### THE TASK
Give a verbatim copy of the lines below, minus the pictures.

### DATA SHOWN
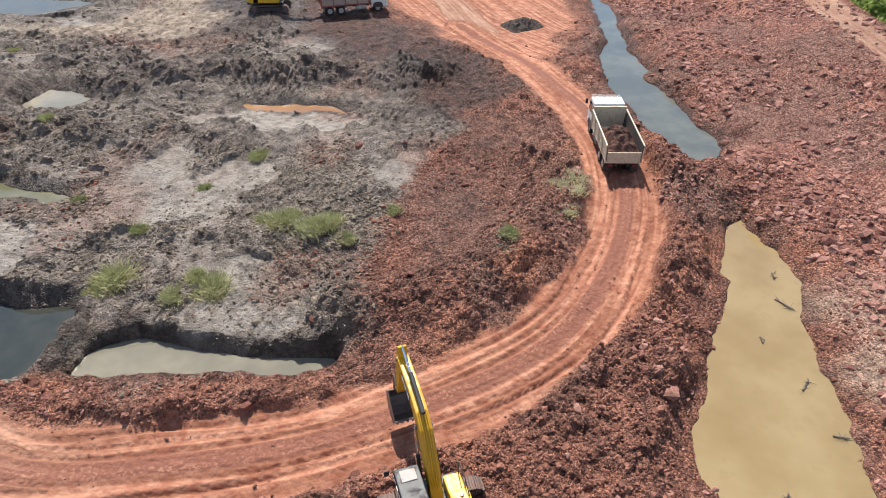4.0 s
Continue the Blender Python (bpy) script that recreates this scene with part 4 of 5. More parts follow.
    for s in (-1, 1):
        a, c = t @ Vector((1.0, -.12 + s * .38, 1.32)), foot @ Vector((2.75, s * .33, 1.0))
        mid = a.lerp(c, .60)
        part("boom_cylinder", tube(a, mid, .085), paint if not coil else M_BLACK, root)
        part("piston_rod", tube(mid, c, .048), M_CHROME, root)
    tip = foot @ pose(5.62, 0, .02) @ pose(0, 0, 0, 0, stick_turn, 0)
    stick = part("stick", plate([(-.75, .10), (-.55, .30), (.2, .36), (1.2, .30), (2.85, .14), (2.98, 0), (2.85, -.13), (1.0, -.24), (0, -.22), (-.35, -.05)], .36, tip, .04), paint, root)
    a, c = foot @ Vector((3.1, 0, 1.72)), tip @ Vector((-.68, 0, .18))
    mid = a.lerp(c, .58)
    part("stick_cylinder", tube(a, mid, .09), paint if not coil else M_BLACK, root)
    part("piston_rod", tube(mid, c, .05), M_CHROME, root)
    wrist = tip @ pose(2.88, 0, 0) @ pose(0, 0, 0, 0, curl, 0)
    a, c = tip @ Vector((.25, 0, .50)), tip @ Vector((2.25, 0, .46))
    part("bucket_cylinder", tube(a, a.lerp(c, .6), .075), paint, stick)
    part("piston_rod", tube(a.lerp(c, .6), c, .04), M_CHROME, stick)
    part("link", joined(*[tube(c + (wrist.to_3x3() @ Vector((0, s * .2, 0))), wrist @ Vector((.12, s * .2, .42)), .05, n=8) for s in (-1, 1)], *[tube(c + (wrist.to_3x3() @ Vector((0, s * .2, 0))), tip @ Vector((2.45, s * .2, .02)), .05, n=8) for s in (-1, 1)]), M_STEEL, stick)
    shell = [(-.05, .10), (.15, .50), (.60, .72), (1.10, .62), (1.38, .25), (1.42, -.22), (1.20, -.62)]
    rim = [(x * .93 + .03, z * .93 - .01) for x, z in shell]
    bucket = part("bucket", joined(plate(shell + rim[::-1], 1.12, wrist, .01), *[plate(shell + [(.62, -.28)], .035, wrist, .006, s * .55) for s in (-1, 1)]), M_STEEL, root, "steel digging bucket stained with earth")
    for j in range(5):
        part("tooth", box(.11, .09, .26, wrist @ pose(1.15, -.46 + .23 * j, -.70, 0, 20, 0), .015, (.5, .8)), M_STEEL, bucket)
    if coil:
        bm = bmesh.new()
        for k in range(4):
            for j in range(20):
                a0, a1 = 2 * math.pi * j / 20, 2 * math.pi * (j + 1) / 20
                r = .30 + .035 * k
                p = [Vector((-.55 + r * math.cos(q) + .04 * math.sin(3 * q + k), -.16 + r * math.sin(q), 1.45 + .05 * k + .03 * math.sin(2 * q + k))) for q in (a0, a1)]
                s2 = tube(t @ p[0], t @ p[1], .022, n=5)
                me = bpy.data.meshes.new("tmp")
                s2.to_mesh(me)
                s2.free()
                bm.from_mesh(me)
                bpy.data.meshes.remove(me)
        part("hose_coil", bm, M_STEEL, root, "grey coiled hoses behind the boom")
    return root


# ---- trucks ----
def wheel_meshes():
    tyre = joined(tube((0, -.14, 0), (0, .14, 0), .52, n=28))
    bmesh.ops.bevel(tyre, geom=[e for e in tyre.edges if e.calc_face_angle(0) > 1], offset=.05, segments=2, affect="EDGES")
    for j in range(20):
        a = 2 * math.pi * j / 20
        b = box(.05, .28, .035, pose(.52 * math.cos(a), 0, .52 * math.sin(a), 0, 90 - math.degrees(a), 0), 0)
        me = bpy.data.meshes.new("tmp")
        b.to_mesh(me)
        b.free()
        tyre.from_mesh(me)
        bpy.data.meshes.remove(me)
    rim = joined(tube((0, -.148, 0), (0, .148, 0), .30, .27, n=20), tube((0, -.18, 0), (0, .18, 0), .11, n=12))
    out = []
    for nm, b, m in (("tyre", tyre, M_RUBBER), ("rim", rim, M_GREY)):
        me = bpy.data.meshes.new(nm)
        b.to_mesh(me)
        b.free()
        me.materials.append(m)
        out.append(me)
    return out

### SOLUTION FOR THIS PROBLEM
4.0 s
Continue the Blender Python (bpy) script that recreates this scene with part 4 of 5. More parts follow.
    for s in (-1, 1):
        a, c = t @ Vector((1.0, -.12 + s * .38, 1.32)), foot @ Vector((2.75, s * .33, 1.0))
        mid = a.lerp(c, .60)
        part("boom_cylinder", tube(a, mid, .085), paint if not coil else M_BLACK, root)
        part("piston_rod", tube(mid, c, .048), M_CHROME, root)
    tip = foot @ pose(5.62, 0, .02) @ pose(0, 0, 0, 0, stick_turn, 0)
    stick = part("stick", plate([(-.75, .10), (-.55, .30), (.2, .36), (1.2, .30), (2.85, .14), (2.98, 0), (2.85, -.13), (1.0, -.24), (0, -.22), (-.35, -.05)], .36, tip, .04), paint, root)
    a, c = foot @ Vector((3.1, 0, 1.72)), tip @ Vector((-.68, 0, .18))
    mid = a.lerp(c, .58)
    part("stick_cylinder", tube(a, mid, .09), paint if not coil else M_BLACK, root)
    part("piston_rod", tube(mid, c, .05), M_CHROME, root)
    wrist = tip @ pose(2.88, 0, 0) @ pose(0, 0, 0, 0, curl, 0)
    a, c = tip @ Vector((.25, 0, .50)), tip @ Vector((2.25, 0, .46))
    part("bucket_cylinder", tube(a, a.lerp(c, .6), .075), paint, stick)
    part("piston_rod", tube(a.lerp(c, .6), c, .04), M_CHROME, stick)
    part("link", joined(*[tube(c + (wrist.to_3x3() @ Vector((0, s * .2, 0))), wrist @ Vector((.12, s * .2, .42)), .05, n=8) for s in (-1, 1)], *[tube(c + (wrist.to_3x3() @ Vector((0, s * .2, 0))), tip @ Vector((2.45, s * .2, .02)), .05, n=8) for s in (-1, 1)]), M_STEEL, stick)
    shell = [(-.05, .10), (.15, .50), (.60, .72), (1.10, .62), (1.38, .25), (1.42, -.22), (1.20, -.62)]
    rim = [(x * .93 + .03, z * .93 - .01) for x, z in shell]
    bucket = part("bucket", joined(plate(shell + rim[::-1], 1.12, wrist, .01), *[plate(shell + [(.62, -.28)], .035, wrist, .006, s * .55) for s in (-1, 1)]), M_STEEL, root, "steel digging bucket stained with earth")
    for j in range(5):
        part("tooth", box(.11, .09, .26, wrist @ pose(1.15, -.46 + .23 * j, -.70, 0, 20, 0), .015, (.5, .8)), M_STEEL, bucket)
    if coil:
        bm = bmesh.new()
        for k in range(4):
            for j in range(20):
                a0, a1 = 2 * math.pi * j / 20, 2 * math.pi * (j + 1) / 20
                r = .30 + .035 * k
                p = [Vector((-.55 + r * math.cos(q) + .04 * math.sin(3 * q + k), -.16 + r * math.sin(q), 1.45 + .05 * k + .03 * math.sin(2 * q + k))) for q in (a0, a1)]
                s2 = tube(t @ p[0], t @ p[1], .022, n=5)
                me = bpy.data.meshes.new("tmp")
                s2.to_mesh(me)
                s2.free()
                bm.from_mesh(me)
                bpy.data.meshes.remove(me)
        part("hose_coil", bm, M_STEEL, root, "grey coiled hoses behind the boom")
    return root


# ---- trucks ----
def wheel_meshes():
    tyre = joined(tube((0, -.14, 0), (0, .14, 0), .52, n=28))
    bmesh.ops.bevel(tyre, geom=[e for e in tyre.edges if e.calc_face_angle(0) > 1], offset=.05, segments=2, affect="EDGES")
    for j in range(20):
        a = 2 * math.pi * j / 20
        b = box(.05, .28, .035, pose(.52 * math.cos(a), 0, .52 * math.sin(a), 0, 90 - math.degrees(a), 0), 0)
        me = bpy.data.meshes.new("tmp")
        b.to_mesh(me)
        b.free()
        tyre.from_mesh(me)
        bpy.data.meshes.remove(me)
    rim = joined(tube((0, -.148, 0), (0, .148, 0), .30, .27, n=20), tube((0, -.18, 0), (0, .18, 0), .11, n=12))
    out = []
    for nm, b, m in (("tyre", tyre, M_RUBBER), ("rim", rim, M_GREY)):
        me = bpy.data.meshes.new(nm)
        b.to_mesh(me)
        b.free()
        me.materials.append(m)
        out.append(me)
    return out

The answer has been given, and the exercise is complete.